The Holiday Childcare Survey 2017, released today by the Family and Childcare Trust, contains few surprises. The bottom line is that parents across the country are facing exorbitant holiday club costs for their school-aged children this summer. The average weekly cost of holiday childcare stands at £125 – a cost which has been rising steadily year on year since 2010, including a 5% jump on last year’s average cost. The financial burden is overwhelming for many parents.
Parents in the capital are among those facing higher than average costs for holiday childcare this summer. Londoners also face significant costs throughout the year, with childminders (for both pre-school and primary school aged children) and nursery places much more expensive than in other parts of the country.
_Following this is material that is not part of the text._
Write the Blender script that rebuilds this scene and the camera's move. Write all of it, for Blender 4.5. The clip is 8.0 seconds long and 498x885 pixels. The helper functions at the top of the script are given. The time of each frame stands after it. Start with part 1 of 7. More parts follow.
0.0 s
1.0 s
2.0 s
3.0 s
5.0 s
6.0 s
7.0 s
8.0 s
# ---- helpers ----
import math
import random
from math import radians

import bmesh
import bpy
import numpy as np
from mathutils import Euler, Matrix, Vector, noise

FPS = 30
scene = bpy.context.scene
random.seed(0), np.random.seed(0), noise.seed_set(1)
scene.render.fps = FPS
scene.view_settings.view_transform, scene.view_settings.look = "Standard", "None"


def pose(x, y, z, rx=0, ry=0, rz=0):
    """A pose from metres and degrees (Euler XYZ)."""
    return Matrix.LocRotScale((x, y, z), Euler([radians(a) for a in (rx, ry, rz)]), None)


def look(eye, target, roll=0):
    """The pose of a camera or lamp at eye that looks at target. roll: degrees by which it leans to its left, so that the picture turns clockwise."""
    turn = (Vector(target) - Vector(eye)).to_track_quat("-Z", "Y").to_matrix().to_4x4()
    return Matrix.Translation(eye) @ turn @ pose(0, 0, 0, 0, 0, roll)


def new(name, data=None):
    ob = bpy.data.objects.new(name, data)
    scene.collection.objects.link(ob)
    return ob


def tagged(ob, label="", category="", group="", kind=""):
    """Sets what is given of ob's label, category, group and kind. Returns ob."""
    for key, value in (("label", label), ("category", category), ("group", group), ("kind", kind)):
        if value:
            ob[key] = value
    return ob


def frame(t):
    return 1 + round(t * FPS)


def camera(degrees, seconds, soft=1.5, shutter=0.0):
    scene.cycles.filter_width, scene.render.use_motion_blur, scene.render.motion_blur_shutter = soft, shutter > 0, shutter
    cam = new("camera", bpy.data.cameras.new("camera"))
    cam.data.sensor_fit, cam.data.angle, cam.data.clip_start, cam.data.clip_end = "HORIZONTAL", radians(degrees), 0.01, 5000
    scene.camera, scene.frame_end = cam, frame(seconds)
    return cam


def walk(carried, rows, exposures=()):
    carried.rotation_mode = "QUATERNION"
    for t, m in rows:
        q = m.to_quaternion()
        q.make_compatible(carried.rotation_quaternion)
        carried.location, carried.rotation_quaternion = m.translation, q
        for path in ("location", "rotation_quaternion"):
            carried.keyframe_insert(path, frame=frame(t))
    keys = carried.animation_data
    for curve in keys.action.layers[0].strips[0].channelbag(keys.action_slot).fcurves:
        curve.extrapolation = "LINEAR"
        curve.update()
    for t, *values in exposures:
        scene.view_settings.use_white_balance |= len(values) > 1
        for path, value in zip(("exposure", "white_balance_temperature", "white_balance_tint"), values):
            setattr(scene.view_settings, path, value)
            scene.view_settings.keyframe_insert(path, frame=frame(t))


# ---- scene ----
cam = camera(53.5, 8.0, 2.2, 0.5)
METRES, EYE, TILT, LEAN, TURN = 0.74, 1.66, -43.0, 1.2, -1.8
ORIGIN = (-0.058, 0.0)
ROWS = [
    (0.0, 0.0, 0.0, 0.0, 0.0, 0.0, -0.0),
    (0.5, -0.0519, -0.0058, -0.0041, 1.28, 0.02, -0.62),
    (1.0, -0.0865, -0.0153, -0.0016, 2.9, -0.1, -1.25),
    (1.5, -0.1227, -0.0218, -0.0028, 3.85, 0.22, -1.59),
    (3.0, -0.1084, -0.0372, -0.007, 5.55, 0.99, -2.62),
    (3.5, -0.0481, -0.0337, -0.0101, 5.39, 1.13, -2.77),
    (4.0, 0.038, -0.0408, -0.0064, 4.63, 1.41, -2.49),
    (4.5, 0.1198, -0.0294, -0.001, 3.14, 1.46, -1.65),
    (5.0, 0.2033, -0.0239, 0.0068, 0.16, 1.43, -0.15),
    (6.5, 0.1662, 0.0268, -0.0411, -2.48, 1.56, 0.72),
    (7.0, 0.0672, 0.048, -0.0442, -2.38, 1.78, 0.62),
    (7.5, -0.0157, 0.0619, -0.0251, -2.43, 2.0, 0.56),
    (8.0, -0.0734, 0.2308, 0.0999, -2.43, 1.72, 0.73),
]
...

Furthermore, London’s childcare profile is unique: usually in areas where formal costs exceed the average, parents use a lot more informal childcare to compensate – childcare provided by non-parental family and friends. Yet research has shown this is not the case in London, where use of informal childcare is low. The reasons behind this are under-researched, but it’s been hypothesised that many people in London have moved to the city from elsewhere in the country (and beyond), and therefore do not have relatives close by to call upon to help look after their children. The result is that many parents in London who want to work (or to work more hours) are unable to do so, to the detriment of their family finances – not to mention their wellbeing and sense of purpose.
Undoubtedly, the long-term solution to the childcare crisis needs to involve greater access to affordable formal childcare. Evidence suggests that formal childcare and early years education could lead to better developmental and educational outcomes for the youngest children, especially those from disadvantaged backgrounds. For older children, holiday clubs offer continuity and structure, broadened horizons and the opportunity to make new friends.
However, formal childcare isn’t the be-all and end-all. We should also encourage and enhance the use of informal arrangements. It has been shown that while parents value formal childcare for the learning and development opportunities it offers, they value informal childcare for the caring environment it provides. A child sharing quality time with people close to them, other than their parents, is the foundation of a future support network that could serve them well for years to come as they grow up and become adults.
Parents in the capital may not have family nearby to help with childcare, but they do have trusted friends and colleagues. So why does informal childcare usage remain low? A key factor is likely to be that Ofsted regulates informal childcare provided by people from outside the family, unlike care by those within the family. For example, if I look after my best friend’s child in my own home for the day, and my friend pays me or contributes towards food costs, I can be required to register with Ofsted as a childminder. The intention behind requirements such as these is good. After all, we all want to ensure that children are protected from harm. But it seems bizarre that people cannot entrust their child to a good friend in the same way that they can to a family member.
Of course, some parents make informal arrangements regardless, breaking the law in the process (knowingly or unknowingly). Anecdotal evidence from online forums suggests that others are put off from making informal arrangements with friends or colleagues because they do not understand the law and fear being caught on the wrong side of it. Either way, parents in London are paying the price of onerous regulation that prevents them from making honest use of a no cost (or low cost) childcare option, leaving them to the mercy of soaring formal childcare costs or forcing them out of employment. We need to consider making the Ofsted registration process simpler for close friends and colleagues of parents – perhaps through the introduction of a light touch, less demanding set of registration requirements, to reflect the trust parents already have vested in those they choose to look after their children.
Parents should not feel that they have to use informal childcare if they do not want to, nor should friends and family feel that they have to provide it. There needs to be a significant increase in the amount of quality, affordable childcare available to families across the country. But for many families, the ideal solution might be a mix of informal and formal care, drawing upon the strengths of both. For Londoners contending with higher than average formal costs, making informal childcare easier and less confusing could make a real difference.